══ Material for this exercise ══

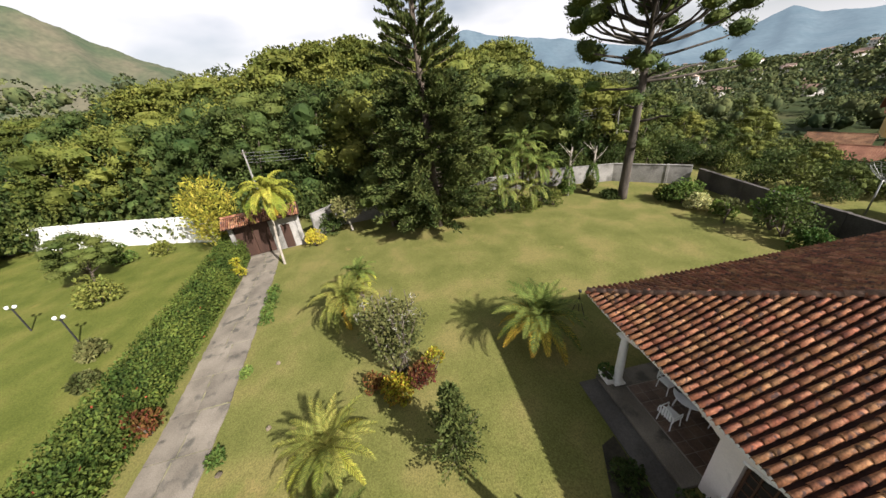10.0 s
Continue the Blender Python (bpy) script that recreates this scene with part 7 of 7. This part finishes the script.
def mountain(name, label, dist, azs, els, material, seed, jag=0.25, depth=0.35):
    """A far range: a rough slope that climbs to a skyline."""
    b = Build()
    n, rows = 200, 10
    a0, a1 = azs[0], azs[-1]
    vs = []
    for j in range(rows + 1):
        t = j / rows
        for i in range(n + 1):
            az = a0 + (a1 - a0) * i / n
            el = float(np.interp(az, sorted(azs), [e for _, e in sorted(zip(azs, els))]))
            el += jag * (noise.noise((az * 0.6, seed, 0)) + 0.5 * noise.noise((az * 1.9, seed, 5)))
            R = dist * (1 - depth * (1 - t)) * (1 + 0.05 * noise.noise((az * 0.25, t * 3, seed)))
            top = CZ + dist * math.tan(radians(el))
            z = -60 + (top + 60) * (t ** 1.15) + dist * 0.016 * noise.noise((az * 0.35, t * 4, seed + 9)) * (1 - t) * t * 4
            vs.append((CX - R * math.sin(radians(az)), CY + R * math.cos(radians(az)), z))
    fs = [(j * (n + 1) + i, j * (n + 1) + i + 1, (j + 1) * (n + 1) + i + 1, (j + 1) * (n + 1) + i) for j in range(rows) for i in range(n)]
    b.add(vs, fs)
    ob = part(name, b, material, smooth=True, mend=False)
    return tagged(ob, label, "mountain", kind="structure")


# last colour: distance haze, given off by the range itself
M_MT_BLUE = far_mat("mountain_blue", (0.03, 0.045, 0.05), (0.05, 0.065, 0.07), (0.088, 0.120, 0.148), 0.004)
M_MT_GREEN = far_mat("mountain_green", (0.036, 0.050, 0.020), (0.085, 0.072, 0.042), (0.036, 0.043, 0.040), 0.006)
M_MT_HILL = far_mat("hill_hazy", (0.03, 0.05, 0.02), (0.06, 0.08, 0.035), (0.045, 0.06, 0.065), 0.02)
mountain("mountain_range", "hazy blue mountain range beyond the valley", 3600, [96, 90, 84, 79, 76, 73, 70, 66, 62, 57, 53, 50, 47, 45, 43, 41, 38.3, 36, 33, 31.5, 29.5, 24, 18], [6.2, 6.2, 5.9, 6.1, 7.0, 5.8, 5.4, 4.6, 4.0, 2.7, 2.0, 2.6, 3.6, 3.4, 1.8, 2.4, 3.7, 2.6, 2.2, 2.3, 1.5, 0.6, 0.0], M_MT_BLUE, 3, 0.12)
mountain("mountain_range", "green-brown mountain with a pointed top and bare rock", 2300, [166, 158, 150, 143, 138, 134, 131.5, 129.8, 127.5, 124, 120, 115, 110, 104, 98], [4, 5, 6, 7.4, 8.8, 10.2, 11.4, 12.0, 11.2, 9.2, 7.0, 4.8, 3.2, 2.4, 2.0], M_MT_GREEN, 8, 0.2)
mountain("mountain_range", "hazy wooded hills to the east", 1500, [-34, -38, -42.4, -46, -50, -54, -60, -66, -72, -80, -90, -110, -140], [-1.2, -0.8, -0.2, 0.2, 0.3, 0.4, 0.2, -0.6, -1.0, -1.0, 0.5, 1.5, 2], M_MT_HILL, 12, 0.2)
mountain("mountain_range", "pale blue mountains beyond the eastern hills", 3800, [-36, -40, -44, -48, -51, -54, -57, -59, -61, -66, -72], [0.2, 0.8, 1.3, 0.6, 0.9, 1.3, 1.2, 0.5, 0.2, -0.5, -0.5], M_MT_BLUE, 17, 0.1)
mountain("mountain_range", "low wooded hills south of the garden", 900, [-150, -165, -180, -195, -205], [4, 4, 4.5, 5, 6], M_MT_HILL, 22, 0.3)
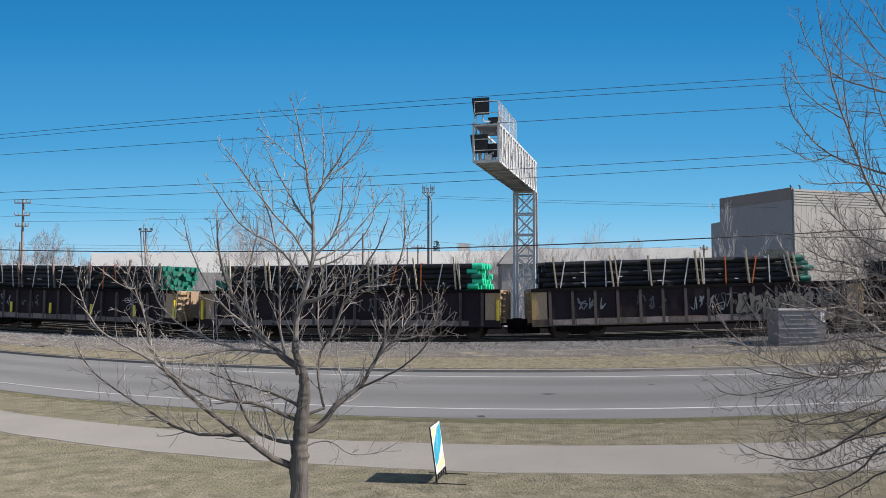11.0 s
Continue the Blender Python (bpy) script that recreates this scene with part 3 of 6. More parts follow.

═══

Short task: Without including any pictures, please restate all the records exactly.

Final result:
10.0 s
Continue the Blender Python (bpy) script that recreates this scene with part 7 of 7. This part finishes the script.
def mountain(name, label, dist, azs, els, material, seed, jag=0.25, depth=0.35):
    """A far range: a rough slope that climbs to a skyline."""
    b = Build()
    n, rows = 200, 10
    a0, a1 = azs[0], azs[-1]
    vs = []
    for j in range(rows + 1):
        t = j / rows
        for i in range(n + 1):
            az = a0 + (a1 - a0) * i / n
            el = float(np.interp(az, sorted(azs), [e for _, e in sorted(zip(azs, els))]))
            el += jag * (noise.noise((az * 0.6, seed, 0)) + 0.5 * noise.noise((az * 1.9, seed, 5)))
            R = dist * (1 - depth * (1 - t)) * (1 + 0.05 * noise.noise((az * 0.25, t * 3, seed)))
            top = CZ + dist * math.tan(radians(el))
            z = -60 + (top + 60) * (t ** 1.15) + dist * 0.016 * noise.noise((az * 0.35, t * 4, seed + 9)) * (1 - t) * t * 4
            vs.append((CX - R * math.sin(radians(az)), CY + R * math.cos(radians(az)), z))
    fs = [(j * (n + 1) + i, j * (n + 1) + i + 1, (j + 1) * (n + 1) + i + 1, (j + 1) * (n + 1) + i) for j in range(rows) for i in range(n)]
    b.add(vs, fs)
    ob = part(name, b, material, smooth=True, mend=False)
    return tagged(ob, label, "mountain", kind="structure")


# last colour: distance haze, given off by the range itself
M_MT_BLUE = far_mat("mountain_blue", (0.03, 0.045, 0.05), (0.05, 0.065, 0.07), (0.088, 0.120, 0.148), 0.004)
M_MT_GREEN = far_mat("mountain_green", (0.036, 0.050, 0.020), (0.085, 0.072, 0.042), (0.036, 0.043, 0.040), 0.006)
M_MT_HILL = far_mat("hill_hazy", (0.03, 0.05, 0.02), (0.06, 0.08, 0.035), (0.045, 0.06, 0.065), 0.02)
mountain("mountain_range", "hazy blue mountain range beyond the valley", 3600, [96, 90, 84, 79, 76, 73, 70, 66, 62, 57, 53, 50, 47, 45, 43, 41, 38.3, 36, 33, 31.5, 29.5, 24, 18], [6.2, 6.2, 5.9, 6.1, 7.0, 5.8, 5.4, 4.6, 4.0, 2.7, 2.0, 2.6, 3.6, 3.4, 1.8, 2.4, 3.7, 2.6, 2.2, 2.3, 1.5, 0.6, 0.0], M_MT_BLUE, 3, 0.12)
mountain("mountain_range", "green-brown mountain with a pointed top and bare rock", 2300, [166, 158, 150, 143, 138, 134, 131.5, 129.8, 127.5, 124, 120, 115, 110, 104, 98], [4, 5, 6, 7.4, 8.8, 10.2, 11.4, 12.0, 11.2, 9.2, 7.0, 4.8, 3.2, 2.4, 2.0], M_MT_GREEN, 8, 0.2)
mountain("mountain_range", "hazy wooded hills to the east", 1500, [-34, -38, -42.4, -46, -50, -54, -60, -66, -72, -80, -90, -110, -140], [-1.2, -0.8, -0.2, 0.2, 0.3, 0.4, 0.2, -0.6, -1.0, -1.0, 0.5, 1.5, 2], M_MT_HILL, 12, 0.2)
mountain("mountain_range", "pale blue mountains beyond the eastern hills", 3800, [-36, -40, -44, -48, -51, -54, -57, -59, -61, -66, -72], [0.2, 0.8, 1.3, 0.6, 0.9, 1.3, 1.2, 0.5, 0.2, -0.5, -0.5], M_MT_BLUE, 17, 0.1)
mountain("mountain_range", "low wooded hills south of the garden", 900, [-150, -165, -180, -195, -205], [4, 4, 4.5, 5, 6], M_MT_HILL, 22, 0.3)
11.0 s
Continue the Blender Python (bpy) script that recreates this scene with part 3 of 6. More parts follow.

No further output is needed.